◆ Scene script records
-------------------------
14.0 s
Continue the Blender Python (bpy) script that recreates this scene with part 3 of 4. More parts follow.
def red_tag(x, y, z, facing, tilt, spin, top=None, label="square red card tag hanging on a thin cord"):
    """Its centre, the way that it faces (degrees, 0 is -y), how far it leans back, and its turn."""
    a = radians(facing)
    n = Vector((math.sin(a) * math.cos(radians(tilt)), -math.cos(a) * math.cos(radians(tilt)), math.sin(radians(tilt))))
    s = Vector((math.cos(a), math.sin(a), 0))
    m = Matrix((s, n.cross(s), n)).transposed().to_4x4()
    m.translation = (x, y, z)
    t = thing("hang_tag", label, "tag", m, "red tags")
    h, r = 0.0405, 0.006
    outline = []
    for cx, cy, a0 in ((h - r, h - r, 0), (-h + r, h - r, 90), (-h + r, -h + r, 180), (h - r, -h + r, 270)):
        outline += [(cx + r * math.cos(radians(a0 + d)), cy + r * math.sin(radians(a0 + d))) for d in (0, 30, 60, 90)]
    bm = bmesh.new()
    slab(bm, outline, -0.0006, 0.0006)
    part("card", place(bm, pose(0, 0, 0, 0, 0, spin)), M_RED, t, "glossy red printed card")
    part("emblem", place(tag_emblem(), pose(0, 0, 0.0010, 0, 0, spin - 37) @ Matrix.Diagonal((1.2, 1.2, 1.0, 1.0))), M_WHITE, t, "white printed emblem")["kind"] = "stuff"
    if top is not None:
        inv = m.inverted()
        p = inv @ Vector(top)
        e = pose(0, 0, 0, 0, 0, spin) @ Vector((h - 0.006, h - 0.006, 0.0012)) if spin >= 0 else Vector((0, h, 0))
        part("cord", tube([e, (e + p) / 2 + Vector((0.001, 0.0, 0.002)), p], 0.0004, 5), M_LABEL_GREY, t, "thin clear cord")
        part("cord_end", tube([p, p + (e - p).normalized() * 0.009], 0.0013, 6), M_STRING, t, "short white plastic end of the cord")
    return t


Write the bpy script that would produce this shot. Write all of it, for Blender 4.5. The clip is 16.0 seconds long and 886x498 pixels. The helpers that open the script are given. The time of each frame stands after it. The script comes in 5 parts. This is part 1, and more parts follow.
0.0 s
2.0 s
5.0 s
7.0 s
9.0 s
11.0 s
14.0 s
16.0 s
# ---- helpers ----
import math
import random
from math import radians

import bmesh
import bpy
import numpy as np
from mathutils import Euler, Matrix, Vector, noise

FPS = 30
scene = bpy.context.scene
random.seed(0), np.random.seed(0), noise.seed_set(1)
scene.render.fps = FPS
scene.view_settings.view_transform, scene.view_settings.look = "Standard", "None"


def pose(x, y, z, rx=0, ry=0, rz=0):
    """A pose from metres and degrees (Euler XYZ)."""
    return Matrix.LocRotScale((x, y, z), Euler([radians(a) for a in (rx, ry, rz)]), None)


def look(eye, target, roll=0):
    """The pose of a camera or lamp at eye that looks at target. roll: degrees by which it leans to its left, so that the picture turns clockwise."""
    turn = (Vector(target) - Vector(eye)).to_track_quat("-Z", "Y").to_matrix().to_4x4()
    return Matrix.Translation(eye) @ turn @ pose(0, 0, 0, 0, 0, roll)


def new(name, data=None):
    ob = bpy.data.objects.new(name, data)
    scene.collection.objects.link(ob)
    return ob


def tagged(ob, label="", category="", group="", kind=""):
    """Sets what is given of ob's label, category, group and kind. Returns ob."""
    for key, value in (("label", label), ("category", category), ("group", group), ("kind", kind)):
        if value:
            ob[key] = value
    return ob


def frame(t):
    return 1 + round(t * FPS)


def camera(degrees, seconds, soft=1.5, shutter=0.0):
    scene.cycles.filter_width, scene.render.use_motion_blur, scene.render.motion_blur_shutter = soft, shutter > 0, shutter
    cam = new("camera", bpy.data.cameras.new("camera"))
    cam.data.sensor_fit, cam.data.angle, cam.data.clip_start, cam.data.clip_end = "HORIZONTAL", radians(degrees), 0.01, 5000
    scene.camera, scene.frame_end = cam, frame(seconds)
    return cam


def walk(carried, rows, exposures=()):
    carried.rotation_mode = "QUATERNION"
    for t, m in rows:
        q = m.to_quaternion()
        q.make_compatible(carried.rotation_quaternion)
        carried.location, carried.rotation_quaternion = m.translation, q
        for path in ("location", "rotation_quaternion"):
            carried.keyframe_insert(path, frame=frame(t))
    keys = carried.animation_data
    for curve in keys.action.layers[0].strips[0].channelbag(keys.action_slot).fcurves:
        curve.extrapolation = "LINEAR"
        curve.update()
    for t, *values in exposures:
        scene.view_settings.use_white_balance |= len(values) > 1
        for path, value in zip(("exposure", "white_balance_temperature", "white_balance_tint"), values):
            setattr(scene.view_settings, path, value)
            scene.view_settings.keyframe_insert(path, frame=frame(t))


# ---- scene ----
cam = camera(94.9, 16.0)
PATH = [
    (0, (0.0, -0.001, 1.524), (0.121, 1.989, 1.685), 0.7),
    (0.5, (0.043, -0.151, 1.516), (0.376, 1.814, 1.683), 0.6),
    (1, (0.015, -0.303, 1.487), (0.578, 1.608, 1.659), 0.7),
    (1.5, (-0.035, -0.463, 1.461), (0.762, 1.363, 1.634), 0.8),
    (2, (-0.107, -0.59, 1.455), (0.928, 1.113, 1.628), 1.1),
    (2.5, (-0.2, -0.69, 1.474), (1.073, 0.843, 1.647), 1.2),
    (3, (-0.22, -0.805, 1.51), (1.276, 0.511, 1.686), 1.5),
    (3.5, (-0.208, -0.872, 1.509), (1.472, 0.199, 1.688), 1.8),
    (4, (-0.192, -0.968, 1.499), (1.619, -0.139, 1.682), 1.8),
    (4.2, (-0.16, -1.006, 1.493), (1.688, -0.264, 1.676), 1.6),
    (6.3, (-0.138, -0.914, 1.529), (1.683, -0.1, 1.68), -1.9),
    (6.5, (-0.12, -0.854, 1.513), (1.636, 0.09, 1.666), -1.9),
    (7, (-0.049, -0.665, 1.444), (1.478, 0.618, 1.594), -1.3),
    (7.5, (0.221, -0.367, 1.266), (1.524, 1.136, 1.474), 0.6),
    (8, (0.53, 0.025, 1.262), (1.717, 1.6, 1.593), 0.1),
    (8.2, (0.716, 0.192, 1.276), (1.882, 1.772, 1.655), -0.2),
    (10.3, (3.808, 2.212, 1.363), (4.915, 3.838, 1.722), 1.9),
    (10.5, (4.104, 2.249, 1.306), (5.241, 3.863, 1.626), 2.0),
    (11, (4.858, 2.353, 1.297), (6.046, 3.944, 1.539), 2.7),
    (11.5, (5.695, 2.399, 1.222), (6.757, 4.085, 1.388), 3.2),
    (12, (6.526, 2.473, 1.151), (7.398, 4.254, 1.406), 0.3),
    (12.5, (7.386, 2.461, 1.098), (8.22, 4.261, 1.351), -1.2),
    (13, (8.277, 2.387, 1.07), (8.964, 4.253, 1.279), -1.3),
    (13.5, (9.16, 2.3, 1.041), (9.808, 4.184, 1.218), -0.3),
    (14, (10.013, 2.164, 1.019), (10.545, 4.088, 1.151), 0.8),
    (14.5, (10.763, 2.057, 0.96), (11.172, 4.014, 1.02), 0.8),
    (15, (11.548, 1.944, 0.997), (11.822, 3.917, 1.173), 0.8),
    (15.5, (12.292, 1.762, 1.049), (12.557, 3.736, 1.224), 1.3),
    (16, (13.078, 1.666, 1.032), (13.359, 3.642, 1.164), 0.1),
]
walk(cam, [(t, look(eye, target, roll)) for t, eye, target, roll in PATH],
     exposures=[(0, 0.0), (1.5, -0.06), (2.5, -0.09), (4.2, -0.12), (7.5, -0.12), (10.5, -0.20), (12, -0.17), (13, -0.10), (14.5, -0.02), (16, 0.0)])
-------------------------
◆ AIM OF THE EXERCISE
Repeat word for word the stretch of lines from the one with "return Matrix.Translation(eye) @" down to the one with "ob[key] = value", both included.

◆ CORRECT RESULT
    return Matrix.Translation(eye) @ turn @ pose(0, 0, 0, 0, 0, roll)


def new(name, data=None):
    ob = bpy.data.objects.new(name, data)
    scene.collection.objects.link(ob)
    return ob


def tagged(ob, label="", category="", group="", kind=""):
    """Sets what is given of ob's label, category, group and kind. Returns ob."""
    for key, value in (("label", label), ("category", category), ("group", group), ("kind", kind)):
        if value:
            ob[key] = value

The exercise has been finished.